Over the past three years, India’s weighting in JP Morgan Asia Credit Index (JACI) has consistently hovered between 6-7 per cent while the average India allocation for funds within the Asian bond Morningstar Category has climbed to 10 per cent in December 2023 from 8 per cent in 2021.

Similarly, within the Asian high-yield bond category, the average India weighting surged to 17 per cent from 13 per cent over the same period, while the weighting in the JP Morgan Asia Credit Index Non-Investment Grade Corporate Index has remained broadly stable between 16-17 per cent.

Rising allocation

The allocation to India among Asian high-yield bond funds has notably risen over the past year.

Pimco Asian High Yield, with $2.4 billion in assets under management, has increased India exposure to 20 per cent of assets as of February this year from 15 per cent a year ago. This constitutes its highest country allocation within the portfolio and an approximately 4-percentage-point overweighting relative to its benchmark.

Similarly, BGF Asian High Yield, another large fund in this category with $1.5 billion in assets under management, allocated roughly 20 per cent of its assets to Indian bonds at the end of February, representing a 4-percentage-point overweighting relative to its benchmark.

At HSBC Asian High Yield, India constituted the fund’s largest active overweight position (5 percentage points higher than its prospectus benchmark) as the managers preferred the region’s commodity and renewable energy sector names.

“Funds in the Asian bond category primarily invest in investment-grade bonds and India’s sovereign rating of BBB- positions it at the lowest end of the investment-grade spectrum. Consequently, the pool of investment-grade Indian issuers is relatively limited and mainly consists of quasi-sovereigns, major Indian banks and large conglomerates,” said Arvind Subramanian, Senior Analyst, Manager Research, Morningstar.

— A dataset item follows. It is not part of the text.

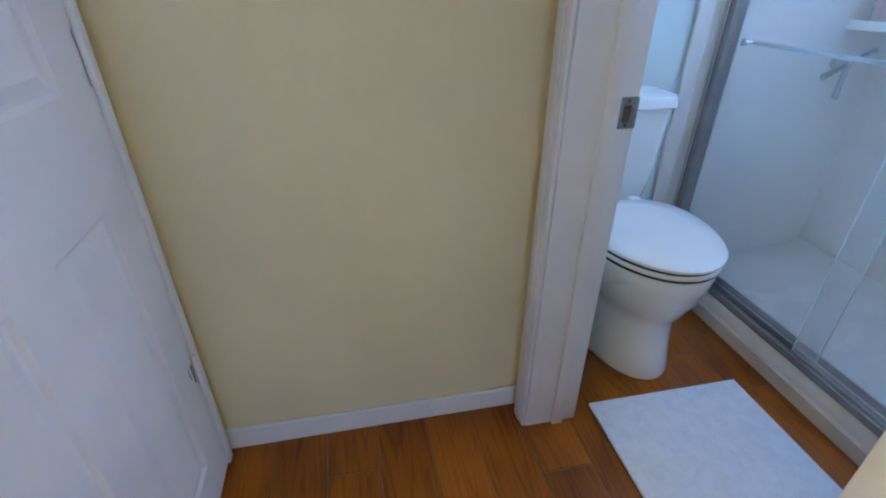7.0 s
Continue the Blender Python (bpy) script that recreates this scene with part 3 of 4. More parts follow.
part("bowl", loft([boat(0.215, 0.038, 0.0005, 0.8), boat(0.262, 0.060, 0.016, 0.8, 0.006), boat(0.290, 0.072, 0.054, 0.8, 0.014), boat(0.281, 0.064, 0.054, 0.8, 0.014), boat(0.245, 0.046, 0.022, 0.8, 0.006), boat(0.205, 0.03, 0.012, 0.8)]), TRAYPAINT, tray, smooth=True)
for s in (-1, 1):
    pts = [(s * 0.268, -0.025, 0.055), (s * 0.268, -0.024, 0.085), (s * 0.272, 0, 0.092), (s * 0.268, 0.024, 0.085), (s * 0.268, 0.025, 0.055)]
    if s > 0:
        pts = [(s * 0.262, 0.03, 0.055), (s * 0.255, 0.028, 0.080), (s * 0.19, 0.0, 0.092), (s * 0.18, -0.005, 0.088)]
        part("handle", tube(smooth_path(pts, 5), 0.005, 8), BRONZE, tray, "dark bent wire handle", smooth=True)
    else:
        part("handle", box(-0.318, -0.012, 0.050, -0.278, 0.012, 0.060, 0.004), TRAYPAINT, tray, "worn carved handle", smooth=True)


rl = random.Random(21)
for k in range(14):
    u = rl.uniform(-0.22, 0.22)
    for s in (-1, 1):
        yw = 0.0665 * max(0.2, 1 - (abs(u) / 0.30) ** 3.2) ** 0.62
        part("gold_leaf", lathe([(0, 0), (0.010, 0.0006), (0, 0.0012)], 8, (u, s * (yw + 0.0012), 0.036 + rl.uniform(-0.008, 0.008)), pose(0, 0, 0, -90 * s - 14 * s, 0, rl.uniform(-20, 20)), sx=1.3, sy=0.5), GOLDLEAF, tray, "painted gold leaf")


def folded_cloth(name, label, m, l, w, h, seed):
    rng = random.Random(seed)
    bm = None
    for k in range(4):
        b = bmesh.new()
        bmesh.ops.create_grid(b, x_segments=12, y_segments=8, size=0.5)
        a, p1, p2 = rng.uniform(-0.25, 0.25), rng.uniform(0, 6), rng.uniform(0, 6)
        for v in b.verts:
            u, q = v.co.x, v.co.y
            v.co.z = h * (0.25 + 0.2 * k) * (1 - 0.9 * (2 * abs(u)) ** 4) * (1 - 0.6 * (2 * abs(q)) ** 4) + 0.006 * math.sin(9 * u + p1) + 0.005 * math.sin(11 * q + p2)
            v.co.x, v.co.y = u * l * (1 - 0.08 * k), q * w * (1 - 0.08 * k)
        bmesh.ops.rotate(b, verts=b.verts[:], cent=(0, 0, 0), matrix=Matrix.Rotation(a, 3, "Z"))
        bm = join(bm, b)
    ob = tagged(part(name, bm, RUST, smooth=True), label, "washcloth", "washcloths in the tray")
    ob.matrix_world = m
    sol = ob.modifiers.new("thick", "SOLIDIFY")
    sol.thickness = 0.006
    return ob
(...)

India’s weighting in the JACI stood at 6 per cent as of February 2024, notably lower than the 17 per cent allocation within its high-yield counterpart, the JACI Non-Investment Grade Index.

Muted supply

The majority of Morningstar’s analyst-rated Asian bond funds also increased their exposure to India. Funds such as DWS Invest Asian and LO Funds Asia Value Bond had 21 per cent and 17 per cent of their portfolios in Indian bonds as of February, the largest market weightings for both funds.

While most asset managers are optimistic about India’s macroeconomic outlook, some believe the valuations are unappealing, as much of the positive news may have been already factored into bond prices. Another concern shared by most asset managers is the muted bond supply from the country.

In September 2023, JP Morgan announced the inclusion of India’s local-currency sovereign bonds into the GBI-EM Global Diversified Index, effective June. iBoxx will gradually increase the India weighting in its Markit iBoxx ALBI local-currency Asian bond index, to roughly 12 per cent from about 6 per cent over the next three years.

Several funds in the local-currency Asia Bond category have already begun positioning their portfolios to reflect these developments. Pictet Asian Local Currency has 21 per cent in Indian bonds, making it the fund’s largest market allocation and representing a hefty 11 per cent overweighting relative to its JADE Broad Diversified benchmark.